[Animation scripts]
--- begin ---

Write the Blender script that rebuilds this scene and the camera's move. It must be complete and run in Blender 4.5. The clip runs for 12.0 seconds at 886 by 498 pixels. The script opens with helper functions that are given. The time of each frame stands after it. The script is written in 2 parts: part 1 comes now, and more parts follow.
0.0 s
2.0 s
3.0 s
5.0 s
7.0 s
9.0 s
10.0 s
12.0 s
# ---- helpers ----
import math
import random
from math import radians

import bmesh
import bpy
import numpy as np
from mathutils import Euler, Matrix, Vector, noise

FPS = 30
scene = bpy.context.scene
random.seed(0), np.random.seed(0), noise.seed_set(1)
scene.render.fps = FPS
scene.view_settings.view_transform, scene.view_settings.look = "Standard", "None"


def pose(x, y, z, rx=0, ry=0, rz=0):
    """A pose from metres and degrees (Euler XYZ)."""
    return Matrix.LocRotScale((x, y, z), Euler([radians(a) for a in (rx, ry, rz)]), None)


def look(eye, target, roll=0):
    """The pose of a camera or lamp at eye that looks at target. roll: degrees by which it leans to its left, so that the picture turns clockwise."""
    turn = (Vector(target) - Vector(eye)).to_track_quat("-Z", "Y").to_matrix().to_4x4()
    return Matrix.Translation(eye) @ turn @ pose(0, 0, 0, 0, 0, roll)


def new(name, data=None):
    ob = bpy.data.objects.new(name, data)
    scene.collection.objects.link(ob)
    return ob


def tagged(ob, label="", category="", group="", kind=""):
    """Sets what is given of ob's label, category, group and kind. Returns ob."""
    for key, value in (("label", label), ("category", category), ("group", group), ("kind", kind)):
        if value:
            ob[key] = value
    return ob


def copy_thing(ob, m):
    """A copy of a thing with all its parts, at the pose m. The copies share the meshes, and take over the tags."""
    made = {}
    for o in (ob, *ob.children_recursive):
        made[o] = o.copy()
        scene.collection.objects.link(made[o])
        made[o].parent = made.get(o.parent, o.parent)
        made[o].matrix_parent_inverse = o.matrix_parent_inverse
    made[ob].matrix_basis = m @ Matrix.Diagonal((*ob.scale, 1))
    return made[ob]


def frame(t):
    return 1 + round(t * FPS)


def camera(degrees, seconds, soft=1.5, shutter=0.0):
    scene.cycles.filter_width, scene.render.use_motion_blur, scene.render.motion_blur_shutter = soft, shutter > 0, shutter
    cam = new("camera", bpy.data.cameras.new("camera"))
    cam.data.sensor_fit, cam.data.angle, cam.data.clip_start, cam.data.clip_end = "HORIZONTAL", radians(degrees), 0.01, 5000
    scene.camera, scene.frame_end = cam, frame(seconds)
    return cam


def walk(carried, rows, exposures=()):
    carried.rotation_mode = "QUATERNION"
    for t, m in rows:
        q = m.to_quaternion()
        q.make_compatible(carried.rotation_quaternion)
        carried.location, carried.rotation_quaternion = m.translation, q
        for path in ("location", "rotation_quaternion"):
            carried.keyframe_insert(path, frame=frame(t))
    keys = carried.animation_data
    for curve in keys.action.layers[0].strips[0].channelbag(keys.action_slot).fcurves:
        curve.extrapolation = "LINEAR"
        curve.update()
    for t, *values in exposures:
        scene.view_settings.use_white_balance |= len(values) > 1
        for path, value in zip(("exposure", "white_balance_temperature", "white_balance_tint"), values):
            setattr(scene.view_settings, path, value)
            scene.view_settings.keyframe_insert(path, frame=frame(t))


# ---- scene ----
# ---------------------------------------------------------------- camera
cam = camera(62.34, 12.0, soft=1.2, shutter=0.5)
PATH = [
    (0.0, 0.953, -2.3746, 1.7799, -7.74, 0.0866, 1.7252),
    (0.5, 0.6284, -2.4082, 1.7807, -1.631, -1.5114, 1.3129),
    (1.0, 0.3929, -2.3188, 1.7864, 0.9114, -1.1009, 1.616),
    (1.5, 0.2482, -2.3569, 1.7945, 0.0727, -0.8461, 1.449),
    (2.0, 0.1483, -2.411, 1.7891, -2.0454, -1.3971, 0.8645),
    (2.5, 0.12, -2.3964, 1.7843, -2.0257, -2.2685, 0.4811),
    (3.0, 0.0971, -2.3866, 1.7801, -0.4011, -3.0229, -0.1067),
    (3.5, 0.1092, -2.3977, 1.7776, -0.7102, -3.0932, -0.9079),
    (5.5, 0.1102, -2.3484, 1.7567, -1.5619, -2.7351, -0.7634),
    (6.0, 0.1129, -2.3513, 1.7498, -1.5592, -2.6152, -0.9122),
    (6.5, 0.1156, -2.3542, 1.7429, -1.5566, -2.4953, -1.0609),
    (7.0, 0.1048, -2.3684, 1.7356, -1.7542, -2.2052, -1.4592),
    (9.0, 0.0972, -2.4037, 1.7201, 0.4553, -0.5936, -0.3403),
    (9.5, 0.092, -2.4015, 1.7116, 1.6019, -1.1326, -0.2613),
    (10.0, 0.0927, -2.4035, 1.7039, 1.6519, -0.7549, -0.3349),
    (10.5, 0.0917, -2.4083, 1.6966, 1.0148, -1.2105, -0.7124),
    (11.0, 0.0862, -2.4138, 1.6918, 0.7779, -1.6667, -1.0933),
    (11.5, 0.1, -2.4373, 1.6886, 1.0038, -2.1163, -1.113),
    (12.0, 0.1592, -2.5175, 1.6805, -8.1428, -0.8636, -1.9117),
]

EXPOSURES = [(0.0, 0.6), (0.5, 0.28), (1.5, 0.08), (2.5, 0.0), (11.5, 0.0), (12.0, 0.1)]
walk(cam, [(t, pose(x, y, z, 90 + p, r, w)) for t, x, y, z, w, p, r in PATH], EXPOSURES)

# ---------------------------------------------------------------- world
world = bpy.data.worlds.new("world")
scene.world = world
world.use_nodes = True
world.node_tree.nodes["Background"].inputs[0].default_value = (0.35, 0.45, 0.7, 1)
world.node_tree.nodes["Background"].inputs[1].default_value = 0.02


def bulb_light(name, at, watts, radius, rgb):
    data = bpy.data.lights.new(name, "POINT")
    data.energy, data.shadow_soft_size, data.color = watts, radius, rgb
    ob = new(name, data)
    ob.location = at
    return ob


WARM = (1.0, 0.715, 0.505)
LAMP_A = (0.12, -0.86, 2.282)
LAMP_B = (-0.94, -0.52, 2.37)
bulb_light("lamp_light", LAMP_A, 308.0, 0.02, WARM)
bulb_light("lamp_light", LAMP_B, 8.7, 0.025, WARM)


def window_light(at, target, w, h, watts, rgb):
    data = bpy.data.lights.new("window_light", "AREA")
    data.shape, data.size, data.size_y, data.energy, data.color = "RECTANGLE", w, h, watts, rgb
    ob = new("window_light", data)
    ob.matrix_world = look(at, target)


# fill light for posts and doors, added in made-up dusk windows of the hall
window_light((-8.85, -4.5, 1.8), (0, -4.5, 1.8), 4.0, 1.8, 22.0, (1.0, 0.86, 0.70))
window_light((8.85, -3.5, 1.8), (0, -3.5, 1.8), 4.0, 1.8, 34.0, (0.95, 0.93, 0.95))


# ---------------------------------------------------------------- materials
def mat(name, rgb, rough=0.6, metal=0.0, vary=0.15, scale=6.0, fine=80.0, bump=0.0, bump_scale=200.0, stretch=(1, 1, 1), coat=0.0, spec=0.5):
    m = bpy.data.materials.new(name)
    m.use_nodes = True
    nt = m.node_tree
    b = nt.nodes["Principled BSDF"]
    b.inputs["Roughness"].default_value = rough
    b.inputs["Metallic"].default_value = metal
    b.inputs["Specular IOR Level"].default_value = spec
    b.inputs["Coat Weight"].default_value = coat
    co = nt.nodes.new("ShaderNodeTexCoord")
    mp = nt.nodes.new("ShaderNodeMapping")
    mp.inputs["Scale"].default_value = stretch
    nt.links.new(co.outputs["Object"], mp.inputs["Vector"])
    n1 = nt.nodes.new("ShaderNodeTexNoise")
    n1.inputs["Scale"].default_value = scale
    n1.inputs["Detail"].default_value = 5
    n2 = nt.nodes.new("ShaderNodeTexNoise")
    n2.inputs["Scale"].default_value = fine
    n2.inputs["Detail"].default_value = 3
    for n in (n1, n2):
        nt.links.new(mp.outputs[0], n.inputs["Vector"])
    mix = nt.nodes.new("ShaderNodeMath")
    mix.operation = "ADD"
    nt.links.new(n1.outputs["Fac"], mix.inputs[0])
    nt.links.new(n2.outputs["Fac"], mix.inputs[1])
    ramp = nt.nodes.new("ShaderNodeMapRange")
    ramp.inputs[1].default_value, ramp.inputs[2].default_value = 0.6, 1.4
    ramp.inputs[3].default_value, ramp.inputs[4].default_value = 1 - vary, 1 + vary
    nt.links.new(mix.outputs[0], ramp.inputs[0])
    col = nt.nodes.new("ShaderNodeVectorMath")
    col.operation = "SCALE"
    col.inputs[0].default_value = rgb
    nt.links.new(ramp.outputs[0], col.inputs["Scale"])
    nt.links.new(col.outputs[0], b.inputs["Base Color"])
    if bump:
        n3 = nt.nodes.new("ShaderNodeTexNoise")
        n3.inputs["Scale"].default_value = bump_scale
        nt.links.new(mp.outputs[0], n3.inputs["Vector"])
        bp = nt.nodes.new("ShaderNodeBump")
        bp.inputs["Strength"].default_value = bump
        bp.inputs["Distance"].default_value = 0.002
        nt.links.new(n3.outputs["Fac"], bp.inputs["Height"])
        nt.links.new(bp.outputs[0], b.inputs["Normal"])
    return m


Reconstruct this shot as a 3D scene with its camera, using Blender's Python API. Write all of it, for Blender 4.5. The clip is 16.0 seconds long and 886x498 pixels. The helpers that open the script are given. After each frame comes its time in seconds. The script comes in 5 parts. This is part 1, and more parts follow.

--- end ---

Instructions to follow:
Beginning with the line containing "import random" and ending with the line containing "turn = (Vector(target)", extract those lines exactly from the listing above, and only those.

Output:
import random
from math import radians

import bmesh
import bpy
import numpy as np
from mathutils import Euler, Matrix, Vector, noise

FPS = 30
scene = bpy.context.scene
random.seed(0), np.random.seed(0), noise.seed_set(1)
scene.render.fps = FPS
scene.view_settings.view_transform, scene.view_settings.look = "Standard", "None"


def pose(x, y, z, rx=0, ry=0, rz=0):
    """A pose from metres and degrees (Euler XYZ)."""
    return Matrix.LocRotScale((x, y, z), Euler([radians(a) for a in (rx, ry, rz)]), None)


def look(eye, target, roll=0):
    """The pose of a camera or lamp at eye that looks at target. roll: degrees by which it leans to its left, so that the picture turns clockwise."""
    turn = (Vector(target) - Vector(eye)).to_track_quat("-Z", "Y").to_matrix().to_4x4()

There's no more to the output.